Draft Framework Released – Prudential Norms on Advances for Projects under Implementation

Brief Overview:

Draft Prudential Framework for Income Recognition, Asset Classification and Provisioning pertaining to Advances – Projects Under Implementation, Directions, 2024 (“Draft Framework”) are out. It is proposed that restructuring of exposures relating to projects under implementation on account of change in date of commencement of commercial operations (“DCCO”) which was not covered under the 2019 stressed assets framework.

Technical Details:

1) If there is an extension of DCCO in a project then the project finance account (“PFA”), shall be classified as standard in the following scenarios:

The cumulative deferment of DCCO to exceed 3 years and 2 years respectively for infrastructure and non-infrastructure projects (including commercial real estate projects).

2) In case of consortium financing, (a) if the aggregate exposure of the participant lenders to the project is up-to ₹1,500 crores then no individual lender is permitted to have exposure which is less than 10% of the aggregate exposure; and (b) if the aggregate exposure of lenders is more than ₹1,500 crores, the individual exposure floor shall be 5% or ₹150 crores, whichever is higher. However, sell downs/acquisitions are permitted subject to compliance Master Direction on Transfer of Loan Exposures as updated from time to time.

The Comments on the Draft Framework are invited from public/stakeholders by June 15, 2024.

Key Takeaways:

It appears that RBI is concerned with an ensuing project financing related credit boom and wants to pre-empt problems of the last cycle which led to quite a few banks being put under Prompt Corrective Action including government owned ones.
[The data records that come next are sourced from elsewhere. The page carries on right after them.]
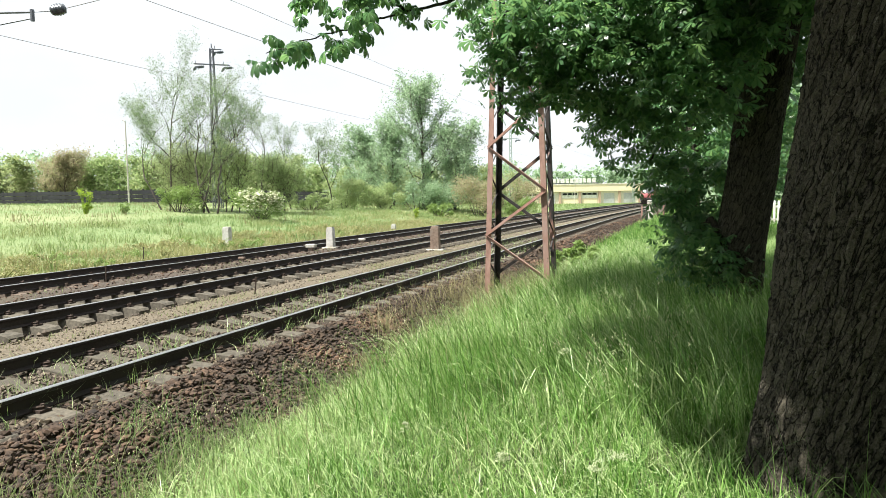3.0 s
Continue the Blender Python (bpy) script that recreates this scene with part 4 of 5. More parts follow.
def leaf_template(leaflets, fine):
    """A palmate chestnut leaf, hanging a little: leaflets fan out from the stalk's end, broadest near their tips."""
    V, F = [], []
    fan = [(-108, 0.55), (-70, 0.8), (-34, 0.97), (0, 1.0), (34, 0.97), (70, 0.8), (108, 0.55)]
    if leaflets == 5:
        fan = [(-84, 0.7), (-40, 0.95), (0, 1.0), (40, 0.95), (84, 0.7)]
    for deg, ln in fan:
        a = radians(deg)
        d, s = np.array([math.sin(a), math.cos(a), 0]), np.array([math.cos(a), -math.sin(a), 0])
        st = [(0.0, 0.0, 0), (0.34, 0.09, -0.06), (0.62, 0.2, -0.26), (0.76, 0.16, -0.42), (0.82, 0.0, -0.54)] if fine else [(0.0, 0.0, 0), (0.7, 0.235, -0.12), (1.0, 0.0, -0.26)]
        b = len(V)
        if not fine:
            for t, w, z in ((0.0, 0.012, 0.0), (0.42, 0.105, -0.05), (0.78, 0.19, -0.15)):
                c = d * t * ln + np.array([0, 0, z * ln])
                V += [c - s * w * ln, c + s * w * ln]
            V.append(d * ln + np.array([0, 0, -0.27 * ln]))
            F += [(b, b + 1, b + 3), (b, b + 3, b + 2), (b + 2, b + 3, b + 5), (b + 2, b + 5, b + 4), (b + 4, b + 5, b + 6)]
            continue
        V.append(d * 0.0)
        for t, w, z in st[1:-1]:
            c = d * t * ln + np.array([0, 0, z * ln])
            V += [c - s * w * ln + np.array([0, 0, 0.035]), c, c + s * w * ln + np.array([0, 0, 0.035])]
        V.append(d * ln * st[-1][0] + np.array([0, 0, st[-1][2] * ln]))
        m = len(st) - 2
        F += [(b, b + 2, b + 1), (b, b + 3, b + 2)]
        for q in range(m - 1):
            o = b + 1 + 3 * q
            F += [(o, o + 1, o + 4), (o, o + 4, o + 3), (o + 1, o + 2, o + 5), (o + 1, o + 5, o + 4)]
        o = b + 1 + 3 * (m - 1)
        F += [(o, o + 1, o + 3), (o + 1, o + 2, o + 3)]
    return np.array(V), np.array(F)


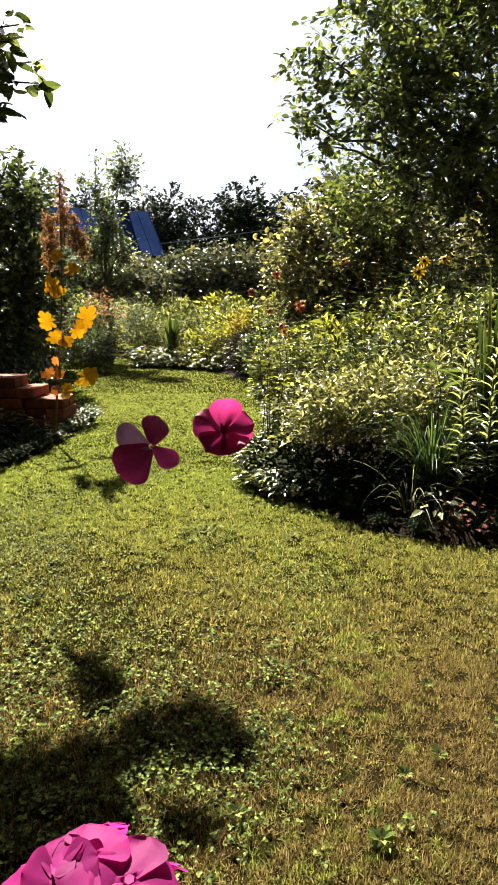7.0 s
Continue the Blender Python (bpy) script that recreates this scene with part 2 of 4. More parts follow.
# leaf patterns: (across, along, up) and faces
OVAL = (np.array([(0, 0, 0), (0, 0.5, -0.07), (0, 1, -0.22), (-0.5, 0.42, 0.05), (0.5, 0.42, 0.05), (-0.3, 0.76, -0.05), (0.3, 0.76, -0.05)]),
        [(0, 4, 1), (1, 4, 6), (1, 6, 2), (0, 1, 3), (1, 5, 3), (1, 2, 5)])
KITE = (np.array([(0, 0, 0), (0.44, 0.26, 0.05), (0.42, 0.66, 0.02), (0, 1, -0.16), (-0.42, 0.66, 0.02), (-0.44, 0.26, 0.05)]), [(0, 1, 2, 3), (0, 3, 4, 5)])
LANCE = (np.array([(0, 0, 0), (-0.5, 0.35, 0.05), (0.5, 0.35, 0.05), (-0.38, 0.7, -0.06), (0.38, 0.7, -0.06), (0, 1, -0.3), (0, 0.35, -0.02), (0, 0.7, -0.12)]),
         [(0, 2, 6), (0, 6, 1), (6, 2, 4, 7), (1, 6, 7, 3), (7, 4, 5), (3, 7, 5)])
ROUND = (np.array([(0, 0, 0)] + [(x * w, y, z) for y, w, z in ((0.12, 0.26, 0.0), (0.3, 0.45, -0.02), (0.5, 0.5, -0.06), (0.7, 0.42, -0.11), (0.88, 0.22, -0.17)) for x in (-1, 0, 1)] + [(0, 1, -0.23)])
         + np.array([(0, 0, 0)] + [(0, 0, h) for _ in range(5) for h in (0.07, 0, 0.07)] + [(0, 0, 0)]),
         [(0, 2, 1), (0, 3, 2)] + [q for i in range(4) for q in ((3 * i + 1, 3 * i + 2, 3 * i + 5, 3 * i + 4), (3 * i + 2, 3 * i + 3, 3 * i + 6, 3 * i + 5))] + [(13, 14, 16), (14, 15, 16)])
DIAMOND = (np.array([(0, 0, 0), (0.5, 0.45, 0.06), (0, 1, -0.12), (-0.5, 0.45, 0.06)]), [(0, 1, 2), (0, 2, 3)])
SLIVER = (np.array([(-0.5, 0, 0), (0.5, 0, 0), (0.08, 1, -0.2)]), [(0, 1, 2)])


def leaf_arrays(pattern, pos, along, up, length, width):
    """Many leaves of one pattern: pos, along, up (n x 3), length and width (n)."""
    tv, tf = pattern
    along = unit(along)
    side = unit(np.cross(along, up))
    top = np.cross(side, along)
    n, k = len(pos), len(tv)
    L, W = np.broadcast_to(length, n)[:, None, None], np.broadcast_to(width, n)[:, None, None]
    v = (pos[:, None] + side[:, None] * tv[None, :, 0, None] * W + along[:, None] * tv[None, :, 1, None] * L
         + top[:, None] * tv[None, :, 2, None] * L)
    faces = []
    base = (np.arange(n) * k)[:, None]
    for f in tf:
        faces.append((base + np.array(f)[None]).tolist())
    return v.reshape(-1, 3), [f for group in zip(*faces) for f in group]


def joined(arrays):
    verts, faces, start = [], [], 0
    for v, f in arrays:
        verts.append(v)
        faces.extend([tuple(i + start for i in g) for g in f])
        start += len(v)
    return np.concatenate(verts), faces


def tube(points, radii, sides=6):
    """A tapered tube through points, as arrays."""
    pts = np.array(points, float)
    t = unit(np.gradient(pts, axis=0))
    ref = np.where(np.abs(t[:, 2:3]) > 0.9, np.array([[1.0, 0, 0]]), np.array([[0, 0, 1.0]]))
    a = unit(np.cross(t, ref))
    b = np.cross(t, a)
    ang = np.arange(sides) * 2 * np.pi / sides
    r = np.broadcast_to(radii, len(pts))[:, None, None]
    ring = pts[:, None] + r * (np.cos(ang)[None, :, None] * a[:, None] + np.sin(ang)[None, :, None] * b[:, None])
    faces = [(i * sides + j, i * sides + (j + 1) % sides, (i + 1) * sides + (j + 1) % sides, (i + 1) * sides + j)
             for i in range(len(pts) - 1) for j in range(sides)]
    faces.append(tuple((len(pts) - 1) * sides + j for j in range(sides)))
    return ring.reshape(-1, 3), faces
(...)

The proposed norms set out with an intention of being principle based and in some aspects end up being rather prescriptive.

RBI’s prescription of a minimum of 10% exposure for each lender for smaller projects and a minimum exposure of 5% (not less than 150 crores) for larger projects is interesting. Besides keeping out small lenders, it will also restrict the number of lenders till DCCO is achieved. This may be with an intention of only having large lenders with sophisticated project assessment ability doing project financing. This itself can have many implications. While this is as regards consortium financing, the restricting benefits are sought to be limited for all practical purposes, only to consortium financing.

The stipulation of provisioning of 5% for projects under implementation will increase the financing costs as it does raise the cost capital for lenders which will get passed on to the borrowers. Though this may be more so as regards smaller or less sophisticated borrowers. Hopefully, RBI will reconsider as regards its application to existing projects or at least reduce the quantum of the stipulated provisioning even though it is on a staggered basis.

Some of the stipulations and carve outs may end up including a form of sophisticated gold plating of *stated* capacity at the time of project appraisal and achieving Financial Closure.

The stipulation of elaborating the nature of disclosures by the lenders as regards restructurings approved is a good move. This will result in a qualitative enlargement of existing norms.

On the whole, the norms are largely positive from a long run perspective. They may result in some sort of shake up and hopefully the emergence of dedicated project financing players, as it used to be some decades back.